» **What the task requires**:
The first line to copy is the one with "More parts follow."; the last is the one with "2, 20, 0.2)". Copy each line in that range exactly, leaving out all others.

Records with scene code:
····················
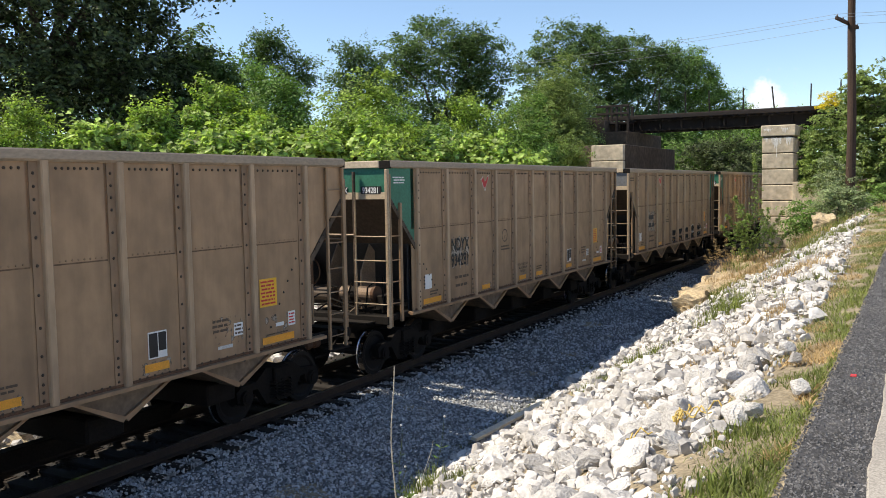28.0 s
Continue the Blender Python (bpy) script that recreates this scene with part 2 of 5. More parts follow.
M["pavement"] = material("old_grey_pavement", (0.375, 0.345, 0.305), 0.88, 0, 0.38, 0.9, 75, 0.6, 0.004)
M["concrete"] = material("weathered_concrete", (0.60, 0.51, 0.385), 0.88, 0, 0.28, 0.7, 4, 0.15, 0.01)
# stained concrete, its colour lowered further for the shade on the abutment's side
M["concrete_dark"] = material("stained_shade_dark_concrete", (0.105, 0.075, 0.053), 0.9, 0, 0.45, 0.7, 4, 0.15, 0.01)
M["girder"] = material("dark_brown_girder", (0.015, 0.010, 0.009), 0.75, 0, 0.4, 1.0, 12, 0.25, 0.006)
M["pole"] = material("weathered_pole_timber", (0.07, 0.042, 0.03), 0.9, 0, 0.4, 1.5, 20, 0.5, 0.008, stretch=(6, 6, 0.4))
M["wire"] = material("grey_wire", (0.22, 0.24, 0.28), 0.6, 0, 0.1, 3, 20, 0)
M["bark"] = material("grey_brown_bark", (0.13, 0.10, 0.075), 0.95, 0, 0.4, 2, 12, 0.7, 0.02, stretch=(3, 3, 0.6))
M["house_wall"] = material("pale_stucco", (0.66, 0.64, 0.58), 0.9, 0, 0.1, 1, 20, 0.1)
M["house_roof"] = material("grey_shingle", (0.18, 0.17, 0.17), 0.9, 0, 0.2, 2, 20, 0.2)


def leaf_material(name, color, vary=0.5, translucent=0.35):
    return material(name, color, 0.55, 0, 0.35, 0.8, 6, 0, per_island=vary, spec=0.35, translucent=translucent)


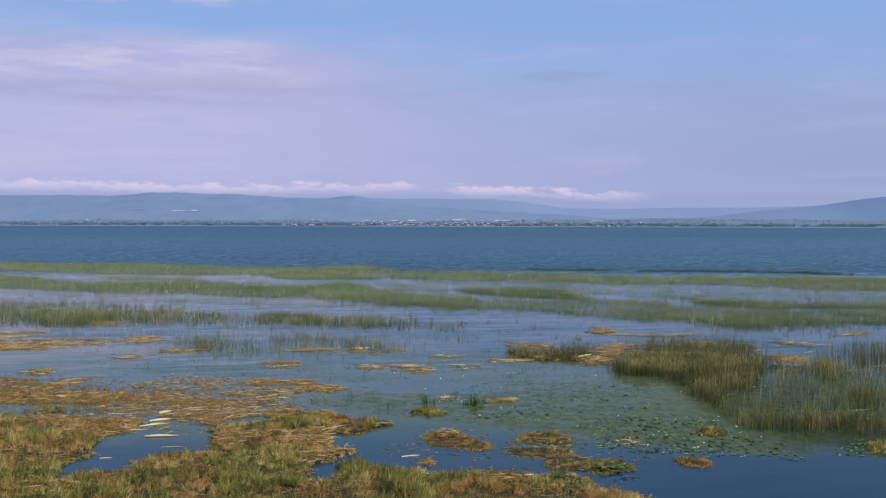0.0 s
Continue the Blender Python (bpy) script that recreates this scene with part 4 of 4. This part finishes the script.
straw_raft([(11.1, 71.8), (16, 73.1), (15.8, 71.9), (10.9, 70.7)], "line of straw caught behind the bulrushes", 16, 0.2, 0.2, 0.2, 0.2, 1.6, 0.3, 0.05)
straw_raft([(16.1, 73.4), (18.1, 73.8), (17.9, 72.9), (15.9, 72.4)], "line of straw caught behind the bulrushes", 24, 0.2, 0.3, 0.2, 0.2, 1.4, 0.25)
straw_raft([(21.9, 74.4), (22.8, 75.9), (23.9, 74.6), (24.5, 72), (23.4, 72.5)], "pale straw behind the bulrushes", 7, 0.2, 0.3, -0.2, 0.3, 1.8, 0.35)
straw_raft([(16, 64.4), (16.5, 65), (16.2, 63.9)], "pale stalks among the bulrushes", 8, 0.2, 0.3, 0.2, 0.25, 1.2, 0.3)
straw_raft([(-21.5, 51.1), (-20.5, 51.4), (-19.7, 52.7), (-17.2, 51.8), (-15.4, 52), (-12.9, 51.3), (-11.1, 50.3), (-9.3, 49.4), (-9.1, 48.3), (-10, 47.6), (-11.7, 47.8), (-13.4, 49.4), (-14.7, 49.7), (-15.6, 48.5), (-17, 48.9), (-18.5, 48.9), (-20.5, 48.7)], "wide golden-brown band of straw and dead reeds at the marsh edge", 75, 0.16, 0.6, 0.05, 1.0, 0.6, 0.3)
straw_raft([(-23.8, 56.6), (-22.7, 56.8), (-21.5, 56.6), (-20, 54.4), (-19.7, 52.7), (-20.6, 51.6), (-21.6, 51.4)], "sparse rusty litter beyond the straw band", 42, 0.06, 0.8, 0.05, 1.0, 0.5, 0.45)
straw_raft([(-19.9, 53.9), (-19, 57.2), (-18.5, 55.9), (-19.4, 52.7)], "streak of golden straw slanting over the water", 40, 0.06, 0.5, 0.4, 0.3, 1.1, 0.3)
straw_raft([(-22.8, 58.8), (-22.6, 60.1), (-21.6, 60.1), (-21, 58.5), (-21.6, 57.6)], "small raft of yellowed stalks", 34, 0.06, 0.6, 0.05, 0.5, 0.9, 0.3)
straw_raft([(-18.9, 45.1), (-17, 45), (-16.5, 45.3), (-15.4, 45.5), (-14, 45), (-12.9, 45.3), (-12.3, 44.3), (-12.2, 42.3), (-13.2, 41), (-14.4, 41), (-14.9, 41.9), (-14.9, 42.9), (-16.7, 44), (-18.5, 44.1)], "heap of rusty dead reeds above the pool", 75, 0.18, 0.75, 0.1, 1.1, 0.55, 0.25)
straw_raft([(-12, 45.6), (-11.5, 46.7), (-10.8, 47.4), (-8.7, 47.2), (-7.7, 45.9), (-8.8, 45.2), (-9.1, 43.6), (-9.6, 43.2), (-10.2, 44.3), (-11.2, 44.7)], "brown and pale broken stalks by the pool", 60, 0.16, 0.5, 0.15, 0.9, 0.75, 0.32)
straw_raft([(-15.6, 48.5), (-14.7, 49.5), (-13.4, 49.2), (-11.7, 47.7), (-11.9, 46.7), (-12.6, 45.6), (-13.5, 45.6), (-14.7, 46.2)], "loose rusty litter round a small puddle", 30, 0.08, 0.8, 0.1, 0.6, 0.8, 0.5)
straw_raft([(-8, 46.7), (-7.5, 47.5), (-6.8, 47.9), (-6.2, 46.8), (-5.2, 46.6), (-4.6, 45.5), (-6, 45.2), (-7.5, 45.5)], "rusty golden litter at the mat's rim", 70, 0.12, 0.6, 0.1, 0.6, 0.9, 0.15)
straw_raft([(-15.8, 54.4), (-15, 55.5), (-14.1, 57.6), (-12.7, 57.1), (-11.2, 57.1), (-11, 54.4), (-12.2, 52.9), (-13.1, 52.2), (-14.4, 53.2)], "loose raft of rusty and pale dead reeds", 30, 0.06, 0.5, 0.1, 0.8, 0.65, 0.42)
straw_raft([(-10.4, 54.6), (-10, 56), (-8.6, 56.2), (-6.7, 56.1), (-7.8, 54.7), (-9.6, 54.1)], "bright raft of straw at the open water", 45, 0.1, 0.2, 0.08, 0.25, 1.0, 0.2)
straw_raft([(-10.9, 51.7), (-10.2, 52.8), (-7.7, 53.8), (-6.6, 52.4), (-7.9, 51.6), (-9.9, 50.9)], "streaks of pale straw on shallow water", 22, 0.06, 0.3, 0.12, 0.35, 0.9, 0.42)
straw_raft([(-7.5, 52.4), (-7.3, 54.5), (-6.4, 55.2), (-5.5, 54), (-4.8, 53.2), (-5.8, 52)], "dense orange raft of straw", 55, 0.1, 0.55, 0.1, 0.5, 0.7, 0.25)
straw_raft([(-9.5, 49.2), (-9, 51.7), (-7, 51.2), (-7, 48.9), (-7.8, 47.9), (-8.6, 46.7)], "thin rusty litter on shallow water", 20, 0.05, 0.6, 0.1, 0.4, 0.9, 0.45)
straw_raft([(1.4, 49.4), (1.9, 50), (2.8, 50.4), (3, 49.7), (1.9, 49.2)], "short streak of orange straw", 50, 0.08, 0.3, 0.05, 0.2, 1.0, 0.1)
straw_raft([(-0.7, 50), (-0.1, 50.3), (-0, 51), (0.1, 50.6), (-0.1, 49.8)], "short streak of pale straw", 24, 0.05, 0.3, 0.2, 0.2, 0.9, 0.15)
straw_raft([(6, 40.9), (6.8, 41.1), (7.2, 39.5), (6.7, 39.2), (6, 40.2)], "flat patch of brown litter", 14, 0.04, 0.9, 0.1, 0.8, 0.5, 0.4)


def straw_bits(poly, density, label):
    """Broken bits of straw floating far apart on the water."""
    x, y = scatter(poly, density, 1.5, 2.0, 0.5, 2.0, 0.1)
    n = len(x)
    v, t = sticks(x, y, np.full(n, 0.012), rng.uniform(0.06, 0.4, n), rng.uniform(0.004, 0.011, n), rng.normal(0.1, 0.8, n), rng.normal(0, 0.02, n))
    tagged(new("floating_straw", mesh_from("floating_straw", v, t, RUST)), label, "dead reeds", "", "stuff")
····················
» **Correct output**:
Continue the Blender Python (bpy) script that recreates this scene with part 2 of 5. More parts follow.
M["pavement"] = material("old_grey_pavement", (0.375, 0.345, 0.305), 0.88, 0, 0.38, 0.9, 75, 0.6, 0.004)
M["concrete"] = material("weathered_concrete", (0.60, 0.51, 0.385), 0.88, 0, 0.28, 0.7, 4, 0.15, 0.01)
# stained concrete, its colour lowered further for the shade on the abutment's side
M["concrete_dark"] = material("stained_shade_dark_concrete", (0.105, 0.075, 0.053), 0.9, 0, 0.45, 0.7, 4, 0.15, 0.01)
M["girder"] = material("dark_brown_girder", (0.015, 0.010, 0.009), 0.75, 0, 0.4, 1.0, 12, 0.25, 0.006)
M["pole"] = material("weathered_pole_timber", (0.07, 0.042, 0.03), 0.9, 0, 0.4, 1.5, 20, 0.5, 0.008, stretch=(6, 6, 0.4))
M["wire"] = material("grey_wire", (0.22, 0.24, 0.28), 0.6, 0, 0.1, 3, 20, 0)
M["bark"] = material("grey_brown_bark", (0.13, 0.10, 0.075), 0.95, 0, 0.4, 2, 12, 0.7, 0.02, stretch=(3, 3, 0.6))
M["house_wall"] = material("pale_stucco", (0.66, 0.64, 0.58), 0.9, 0, 0.1, 1, 20, 0.1)
M["house_roof"] = material("grey_shingle", (0.18, 0.17, 0.17), 0.9, 0, 0.2, 2, 20, 0.2)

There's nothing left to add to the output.